Comment se fait-il que, pour tant de croyantes et de croyants, ce geste ne parle plus et est même devenu insignifiant? En bonne partie parce qu’on a rendu cette présence insignifiante, parce qu’on l’a enfermée dans une vision arrêtée à travers ce geste de la communion qui ne ressemble plus tellement à un partage de pain et de vin.       

Oui, nous sommes responsables aujourd’hui de ce que l’eucharistie soit signifiante, mais je crois qu’il y a reconnaissance de la grandeur de ce don lorsqu’on accepte, avec toutes nos limites, de se construire à même ces petits gestes de partage qui nous renvoient à la vie. La présence du Christ est dans la vie, à nous de l’accueillir. La Fête-Dieu, c’est la fête du pain multiplié, qui reste vivant. À nous d’être la mémoire vive, cette mémoire vive pour l’humanité.      

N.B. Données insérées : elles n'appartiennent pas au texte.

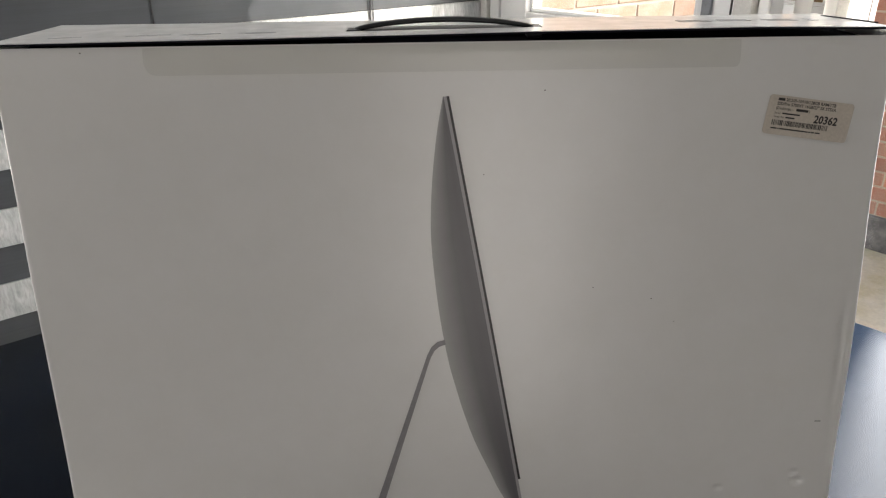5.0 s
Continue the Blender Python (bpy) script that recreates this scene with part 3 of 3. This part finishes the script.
bm = bmesh.new()
n = 20
a = [bm.verts.new((-0.074 + 0.178 * i / n, 0, 0.0330 + 0.0009 * i / n)) for i in range(n + 1)]
b = [bm.verts.new((-0.074 + 0.178 * i / n, 0, 0.0318 + 0.0018 * i / n)) for i in range(n + 1)]
for i in range(n):
    bm.faces.new((b[i], b[i + 1], a[i + 1], a[i]))
r = bmesh.ops.extrude_face_region(bm, geom=list(bm.faces))
for vert in r["geom"]:
    if isinstance(vert, bmesh.types.BMVert):
        vert.co.y = -0.0002
laid("printed_foot_line", on_face(bm, LIFT), M_ART_DARK, 0)


# ---- tape, tiny imprint, specks ----
def rounded(x0, x1, z0, z1, r, corners="abcd"):
    pts = []
    for key, cx, cz, s0 in (("a", x1 - r, z1 - r, 0), ("b", x0 + r, z1 - r, 90), ("c", x0 + r, z0 + r, 180), ("d", x1 - r, z0 + r, 270)):
        if key in corners:
            pts += [(cx + r * math.cos(radians(s0 + 15 * i)), cz + r * math.sin(radians(s0 + 15 * i))) for i in range(7)]
        else:
            pts.append({"a": (x1, z1), "b": (x0, z1), "c": (x0, z0), "d": (x1, z0)}[key])
    return pts


bm = bmesh.new()
n = 200
zt, zb = CH - 0.001, 0.5795
tape_rows = []
for i in range(n + 1):
    x = -0.2602 + 0.5204 * i / n
    e = min(1.0, max(0.0, (x + 0.2602) / 0.010))
    e2 = min(1.0, max(0.0, (0.2602 - x) / 0.004))
    low = zb + 0.010 * (1 - math.sqrt(max(0, 1 - (1 - e) ** 2))) + 0.004 * (1 - math.sqrt(max(0, 1 - (1 - e2) ** 2)))
    tape_rows.append([bm.verts.new((x, 0, low + (zt - low) * k / 3)) for k in range(4)])
for a, b in zip(tape_rows, tape_rows[1:]):
    for k in range(3):
        bm.faces.new((a[k], b[k], b[k + 1], a[k + 1]))
tape = laid("clear_tape", on_face(bm, 0.0004), M_TAPE, 0, "clear yellowish packing tape along the top edge")

for nm, x0, x1, z0, z1 in (("imprint", 0.3685, 0.3706, 0.2327, 0.2336), ("imprint", 0.3708, 0.3744, 0.2327, 0.2335)):
    laid(nm, on_face(sheet(bmesh.new(), [(x0, z0), (x1, z0), (x1, z1), (x0, z1)], 0.0002), 0.0004), M_ART_DARK, 0)
for x, z, r in ((0.2515, 0.070, 0.0006), (0.036, 0.488, 0.0006), (0.090, 0.562, 0.0007), (0.140, 0.378, 0.0006), (0.196, 0.366, 0.0006), (0.2193, 0.3424, 0.0004), (-0.3142, 0.5995, 0.0007)):
    laid("speck", on_face(sheet(bmesh.new(), [(x + r * math.cos(q) * (1 + 0.2 * math.sin(3 * q)), z + 0.8 * r * math.sin(q)) for q in (math.tau * i / 8 for i in range(8))], 0.0002), 0.0004), M_DIRT, 0)

# ---- stock label ----
LABEL = ART @ Matrix.Translation((0.3255, face_relief(0.3255, 0.534) - 0.0006, 0.5335)) @ Matrix.Rotation(radians(8.0), 4, "Y")
label = new("stock_label", finish("stock_label", sheet(bmesh.new(), rounded(-0.0385, 0.0385, -0.0172, 0.0172, 0.003), 0.0002), M_LABEL))
label.parent = carton
label.matrix_basis = LABEL
tagged(label, "cream paper stock label with black print")


def label_text(text, x, z, size, shear=0.0, weight=0.0, squeeze=1.0):
    cu = bpy.data.curves.new("printed_text", "FONT")
    cu.body = text
    cu.size = size
    cu.shear = shear
    cu.offset = weight
    cu.resolution_u = 2
    tmp = new("printed_text", cu)
    deps = bpy.context.evaluated_depsgraph_get()
    me = bpy.data.meshes.new_from_object(tmp.evaluated_get(deps))
    bpy.data.objects.remove(tmp)
    me.materials.clear()
    me.materials.append(M_LABEL_INK)
    ob = new("printed_text", me)
    ob.parent = label
    ob.matrix_basis = Matrix.Translation((x, -0.00032, z)) @ Matrix.Rotation(radians(90), 4, "X") @ Matrix.Diagonal((squeeze, 1, 1, 1))
    return ob


def label_bar(x0, x1, z0, z1, name="printed_bar"):
    part(name, B((x0, -0.00034, z0), (x1, -0.0002, z1)), M_LABEL_INK, label)


label_bar(-0.0305, -0.0245, 0.0127, 0.0150)
label_text("20,2/i9-10910/128GB RAM/1TB", -0.0235, 0.0126, 0.0038, 0, 0.00009, 0.93)
label_text("SSD/Pro 5700XT 16GB/27\" 5K STD/A", -0.0308, 0.0088, 0.0038, 0, 0.00009, 0.90)
label_text("(Desktops -", -0.0310, 0.0049, 0.0037, 0, 0.00003, 0.90)
label_bar(-0.0125, -0.0015, 0.0050, 0.0072)
label_text(")", -0.0010, 0.0049, 0.0037, 0, 0.00003)
label_text("Serial:", -0.0312, 0.0010, 0.0024, 0, 0.00002, 0.95)
label_bar(-0.0244, -0.0082, 0.0012, 0.0025)
label_text("Order No:", -0.0314, -0.0023, 0.0024, 0, 0.00002, 0.92)
label_bar(-0.0206, -0.0122, -0.0021, -0.0008)
label_text("20362", 0.0050, -0.0030, 0.0096, 0.05, 0.00028, 0.90)
rnd = random.Random(5)
x = -0.0318
while x < 0.0195:
    wdt = rnd.choice((0.0004, 0.0004, 0.0007, 0.0010))
    label_bar(x, x + wdt, -0.0088, -0.0042, "barcode_line")
    x += wdt + rnd.choice((0.0004, 0.0006, 0.0009))
for x0, x1 in ((-0.0318, -0.0262), (-0.0255, -0.0245), (-0.0238, 0.0025), (0.0032, 0.0048), (0.0054, 0.0084), (0.0090, 0.0135)):
    label_bar(x0, x1, -0.0122, -0.0110)

# ---- crumbs on the table ----
for i, (x, y) in enumerate(((-0.442, 0.0325),)):
    bm = bmesh.new()
    bmesh.ops.create_icosphere(bm, subdivisions=1, radius=0.0005)
    for vert in bm.verts:
        vert.co = Vector((vert.co.x * (1.2 + 0.3 * math.sin(i + 9 * vert.co.x * 1000)), vert.co.y, (vert.co.z + 0.0007) * 0.6))
    solid("crumb", bm, M_GREYINK, pose(x, y, TABLE_Z, 0, 0, 40 * i), "tiny pale crumb lying on the black table", "crumb")

# ---- outdoors ----
GZ = -0.12
solid("ground", B((-300, -300, GZ - 0.2), (300, 300, GZ)), M_PAVE, ROOM, "pale mossy concrete yard", "ground", "structure")


def brick_wall(name, m, length, z0, z1, mat, joint, label, near, seed):
    """A wall along local x, its face towards local -y; near: the stretch (x0, x1, z0, z1) whose bricks are single pieces."""
    wall = new(name, finish(name, B((0, 0.005, z0), (length, 0.21, z1)), joint))
    wall.matrix_basis = m
    tagged(wall, label, "brick wall", "", "structure")
    single = finish("brick", B((0, 0, 0), (0.215, 0.05, 0.065), 0.003), mat)
    rest = bmesh.new()
    r = random.Random(seed)
    rows_n = int((z1 - z0) / 0.075)
    for j in range(rows_n):
        z = z0 + 0.005 + 0.075 * j
        x = -0.1125 if j % 2 else 0.0
        while x + 0.215 < length:
            if x >= 0:
                dy = 0.0012 * r.uniform(-1, 1)
                if near[0] <= x <= near[1] and near[2] <= z <= near[3]:
                    o = new("brick", single)
                    o.parent = wall
                    o.location = (x, dy, z)
                else:
                    block(rest, (x, dy, z), (x + 0.215, 0.05, z + 0.065))
            x += 0.225
    o = part("brickwork", rest, mat, wall)
    tagged(o, kind="stuff")
    return wall


brick_wall("house_wall", ROOM @ pose(1.275, 1.385, 0), 2.10, GZ, 2.6, M_BRICK_PALE, M_MORTAR, "sunlit buff brick wall across the yard", (0.0, 1.5, 0.95, 1.75), 3)
bw = brick_wall("garden_wall", ROOM @ pose(3.40, 1.37, 0, 0, 0, -90), 3.6, 0.06, 1.3, M_BRICK_RED, M_MORTAR_OLD, "weathered red brick garden wall", (0.0, 1.3, 0.0, 0.9), 4)
part("plinth", B((0, -0.012, GZ), (3.6, 0.21, 0.059), 0.004), M_PLINTH, bw, "dark grey rendered plinth")
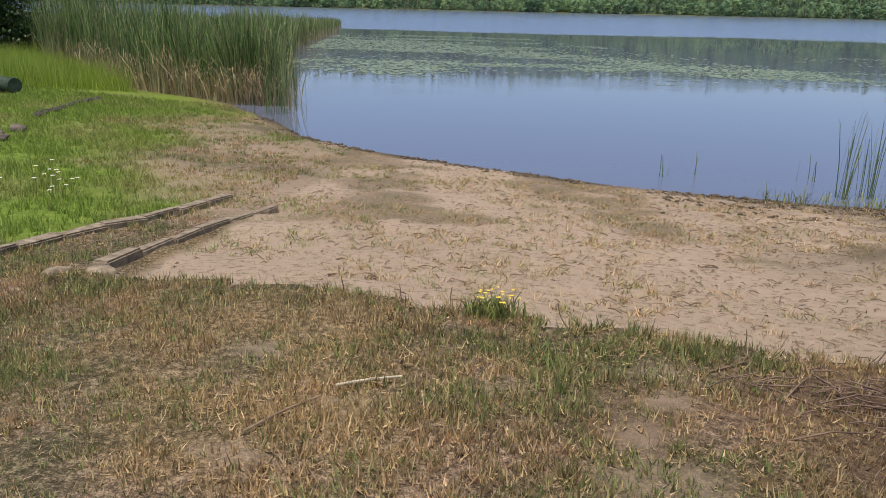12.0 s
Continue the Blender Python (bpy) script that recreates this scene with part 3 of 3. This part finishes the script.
def build_lily_pads():
    k = 80000
    x, y = rng.uniform(-17, 21, k), 30 + 42 * rng.uniform(0, 1, k) ** 1.2
    bank = np.interp(y, [34, 49, 69, 86], [-8, -11, -14, -17])
    far_edge = np.interp(x, [-14, 0, 8, 12], [68, 66, 49, 38])
    inside = smooth01((y - 35.6 - 9 * (fbm(x, y, 0.25, 8) - 0.5)) / 3) * smooth01((far_edge - y) / 4 + 0.5)
    for cx, cy, rx, ry in ((16.2, 49.5, 3.2, 2.4), (11.2, 32.4, 1.6, 1.4), (10.0, 36, 1.5, 0.7), (13.6, 42.5, 2.6, 0.9), (17, 34.5, 2, 1)):
        inside = np.maximum(inside, smooth01(1.6 - np.hypot((x - cx) / rx, (y - cy) / ry)))
    drift = fbm(x * 0.4, y, 0.30, 90, 5)
    keep = (rng.uniform(0, 1, k) < inside * (0.06 + 0.94 * smooth01((drift - 0.42) * 7))) & (x > bank)
    x, y = x[keep], y[keep]
    k = len(x)
    r = rng.uniform(0.05, 0.105, k)
    a = np.linspace(0.35, 2 * np.pi - 0.1, 7)[None] + rng.uniform(0, 6.28, k)[:, None]
    rim = np.stack([x[:, None] + np.cos(a) * r[:, None], y[:, None] + np.sin(a) * r[:, None], W + 0.006 + 0.005 * rng.uniform(0, 1, (k, 7))], 2)
    cen = np.stack([x, y, np.full(k, W + 0.008)], 1)[:, None]
    v = np.concatenate([cen, rim], 1).reshape(-1, 3)
    t = (np.arange(k)[:, None, None] * 8 + np.array([[[0, j, j + 1] for j in range(1, 7)]])).reshape(-1, 3)
    tagged(part("lily_pads", mesh_np("lily_pads", v, t, PAD), PAD), "floating green lily pads in loose drifts", "water plants", kind="stuff")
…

Même si je n’aime pas beaucoup raconter des histoires dans les homélies, cela me paraît parfois trop facile, je termine par une brève anecdote, à la fois belle et « troublante », que je vous ai peut-être déjà racontée. Je vieillis… Dans une entrevue radiophonique, j’ai entendu un jeune homme qui avait été étudiant en théologie. Il avait quitté la théologie pour ouvrir une boulangerie artisanale. Il fabrique effectivement toutes sortes de pains, de bons pains. Comme il avait été étudiant en théologie, l’animatrice lui a demandé s’il avait songé à devenir prêtre. Il a répondu : oui. Et il continue : justement, disait-il, j’en parlais avec ma mère récemment. Et je lui disais ceci : je fais du bon pain, je suis heureux de voir les personnes qui viennent et repartent avec des pains de toutes sortes pour le partager le samedi ou le dimanche avec la famille, avec des amis. Et le soir s’il me reste du pain invendu, je le donne à un organisme qui aide les plus pauvres. Tu vois, si j’avais été prêtre, quelle sorte de pain j’aurais distribué toute ma vie… Troublante, cette histoire, mais hélas trop souvent vraie. Peut-être aurait-il pu, ce jeune, s’il avait continué sa réflexion, faire en sorte que le pain dont il parlait, puise lever encore plus dans l’eucharistie. Après tous les efforts faits par le Concile Vatican II pour redonner au geste de communion toute sa signification, précisément de communion, où en sommes-nous? Il y a tant de croyants et de croyantes qui ont quitté cette pratique parce qu’ils n’y voyaient plus de significations. C’est la situation de bon nombre de catholiques sociologiques dans notre société. Alors prenons des risques pour que ce geste retrouve sa force.   

À nous d’être vigilants et de nous rappeler en paroles et en gestes que la présence du Christ dans l’eucharistie n’a de sens pour nous que si nous y sommes nous-mêmes vraiment présents, autant dans les paroles, les silences que les gestes. « Vous êtes le corps du Christ, recevez ce que vous êtes » rappelait s. Augustin. Chaque fois que nous faisons l’eucharistie, nous pouvons nous rappeler ces paroles de Jésus : « Si quelqu’un mange de ce pain, il vivra éternellement ». C’est de nous dont il parle, le croyons-nous vraiment?